We are not ignoring the critical issue of the protection of life. On the contrary, we invited him because we care so much about those issues, and we hope for this to be the basis of an engagement with him," Jenkins said.

"You cannot change the world if you shun the people you want to persuade, and if you cannot persuade them, show respect for them and listen to them," he said.
That's what you say when you invite someone to a debate, not when you invite him to receive an award and hold him up as worthy of your graduates' emulation.

I seem to have heard this argument before, however. Remember when Lee Bollinger defended having Mahmoud Abombnjihad speak at Columbia? Of course, the President of the United States is not the President of Iran, but Obama's refusal to defend the most basic human right ought to be odious to Notre Dame.

There are other differences, of course: Columbia did not confer an honorary degree, and Bollinger's "welcome" was blistering. Somehow I doubt Jenkins' welcome for the President will even mention any policy differences.

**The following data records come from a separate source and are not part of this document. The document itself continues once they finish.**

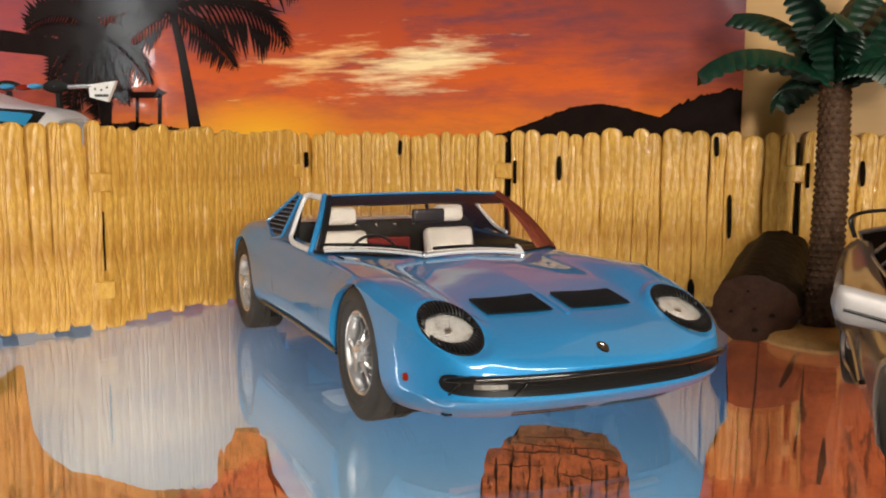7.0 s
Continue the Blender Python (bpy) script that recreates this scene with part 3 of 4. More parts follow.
car = thing("model_sports_car", Matrix.Translation((-0.0466, 0.2078, 0.0005)) @ pose(0, 0, 0, 0, 0, -49.16),
            "light blue metallic open-top model sports car on the glass shelf", "model car")
part("body", car_body(), BLUE, car, "blue metallic painted body shell")


def cs(*p):
    """Full-size car metres to model metres."""
    return Vector(p) * S


def wheel_meshes():
    """Tyre, rim, spokes and hub as meshes about the wheel's centre, outer face towards -y."""
    out = {}
    bm = bmesh.new()
    R = 0.338
    lathe(bm, [(r * S, y * S) for r, y in ((.205, -.085), (.213, -.100), (.222, -.106), (.252, -.115), (.262, -.115), (.266, -.119), (.296, -.119), (.314, -.114), (.328, -.106), (.335, -.094), (R, -.074), (R, -.032), (R - .007, -.029), (R - .007, -.023), (R, -.020), (R, .016), (R - .007, .019), (R - .007, .025), (R, .028), (R, .062), (R - .007, .065), (R - .007, .071), (R, .074), (R, .098), (.330, .12), (.28, .136), (.21, .12))], 64)
    out["tyre"] = part("tyre", bm, RUBBER)
    bm = bmesh.new()
    lathe(bm, [(r * S, y * S) for r, y in ((.200, -.055), (.207, -.092), (.212, -.101), (.206, -.104), (.197, -.100), (.191, -.086), (.186, -.050), (.180, .0), (.176, .03), (.0, .032))], 64)
    out["rim"] = part("rim", bm, ALLOY)
    return out


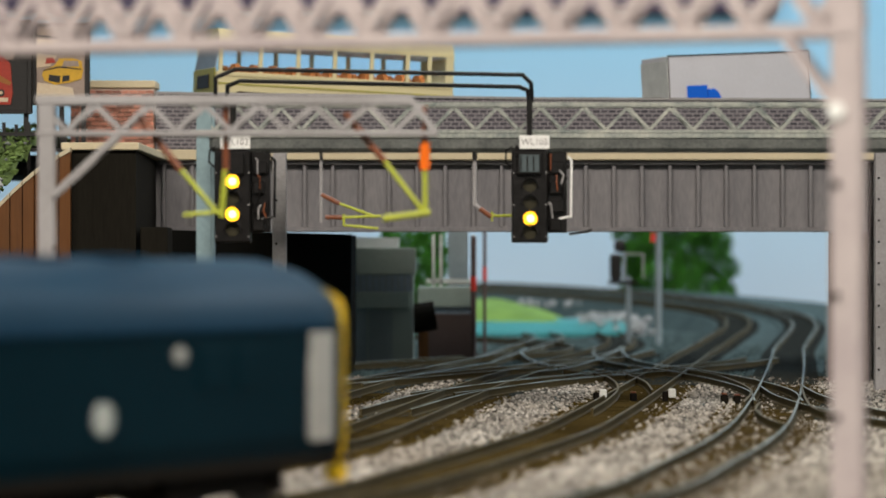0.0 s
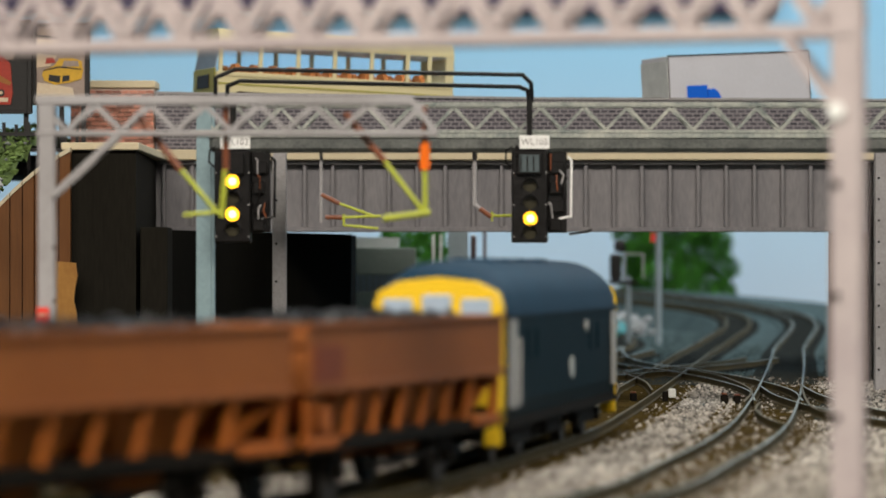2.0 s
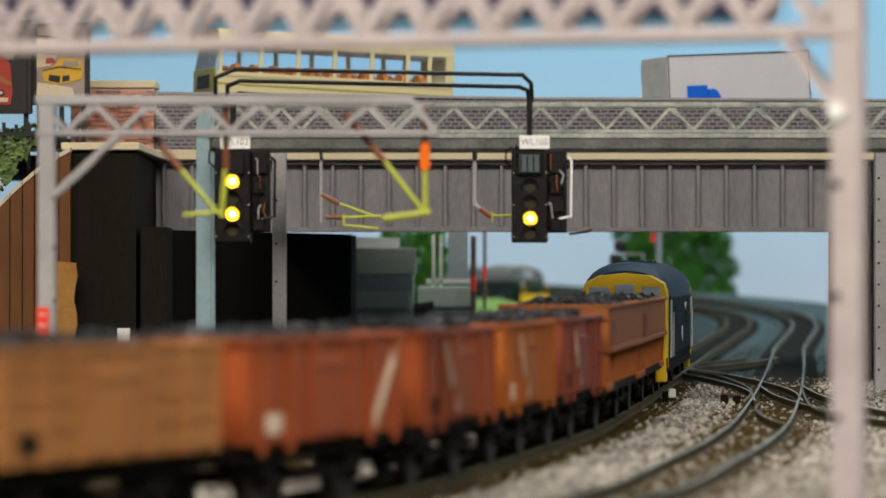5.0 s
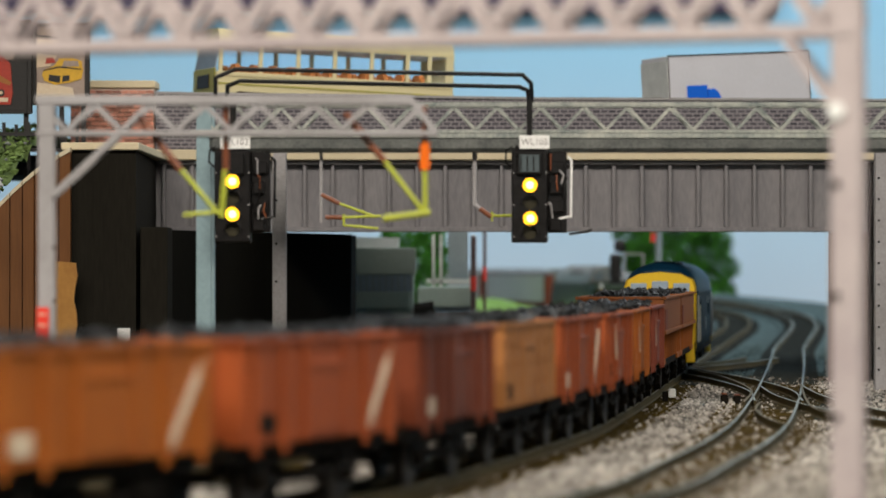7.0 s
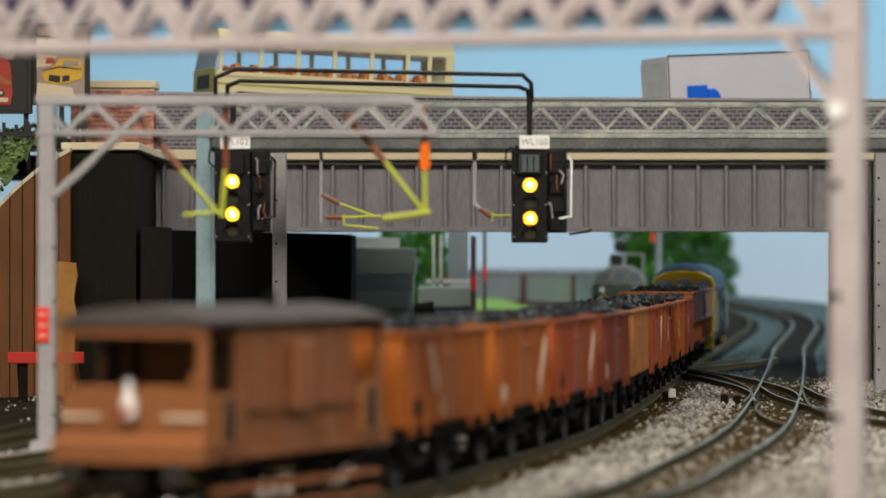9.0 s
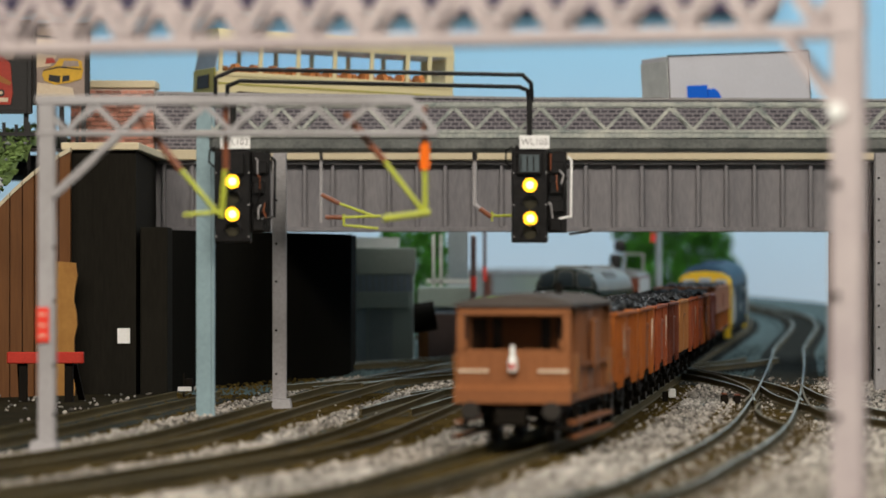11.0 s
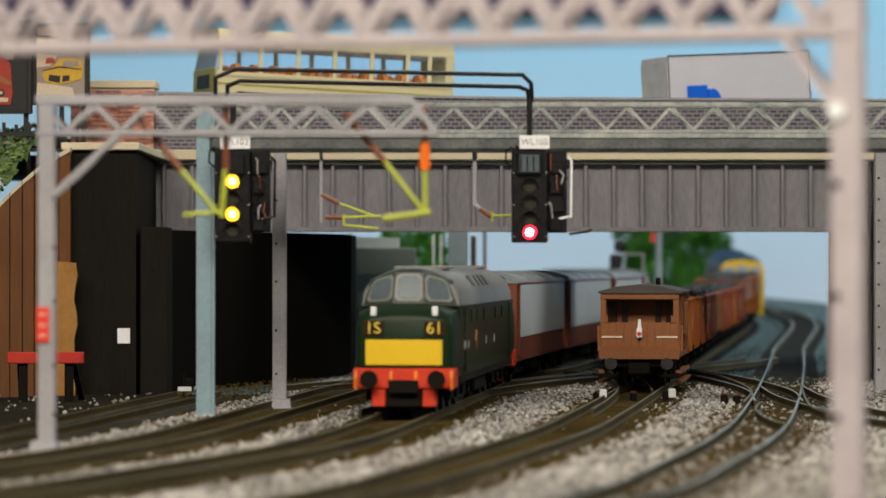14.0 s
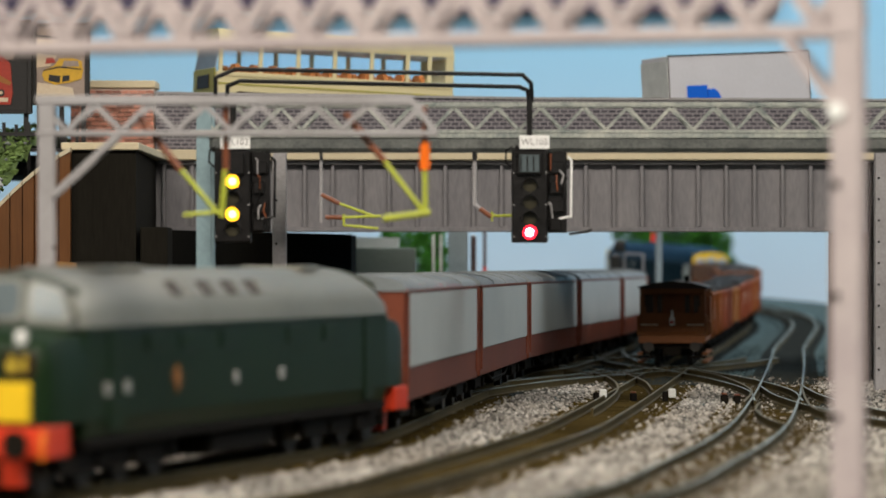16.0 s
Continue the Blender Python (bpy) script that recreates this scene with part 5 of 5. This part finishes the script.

Update: Ralph McInerney doesn't mince words! He wonders who could licitly celebrate the commencement mass:
That someone who procures or advocates abortion thereby excludes himself from communion with the Church has been clear doctrine all along, and increasingly bishops have found the courage to tell those Catholic politicians who are the great enablers of abortion legislation that they cannot receive Holy Communion. Is it any worse to celebrate such a politician as Barack Obama? So where does that put ND President Father Jenkins? He can hardly say Mass without receiving the body, blood, soul, and divinity of Our Lord Jesus Christ, so doubtless he will recuse himself and have someone else say the Mass. But to whom will he go? All his cohorts must come under the same cloud as he.
Notre Dame suffers from the
truly vulgar lust to be welcomed into secular society.
But the good news is, now there's an excuse to skip the ceremony. Commencements are deadly dull.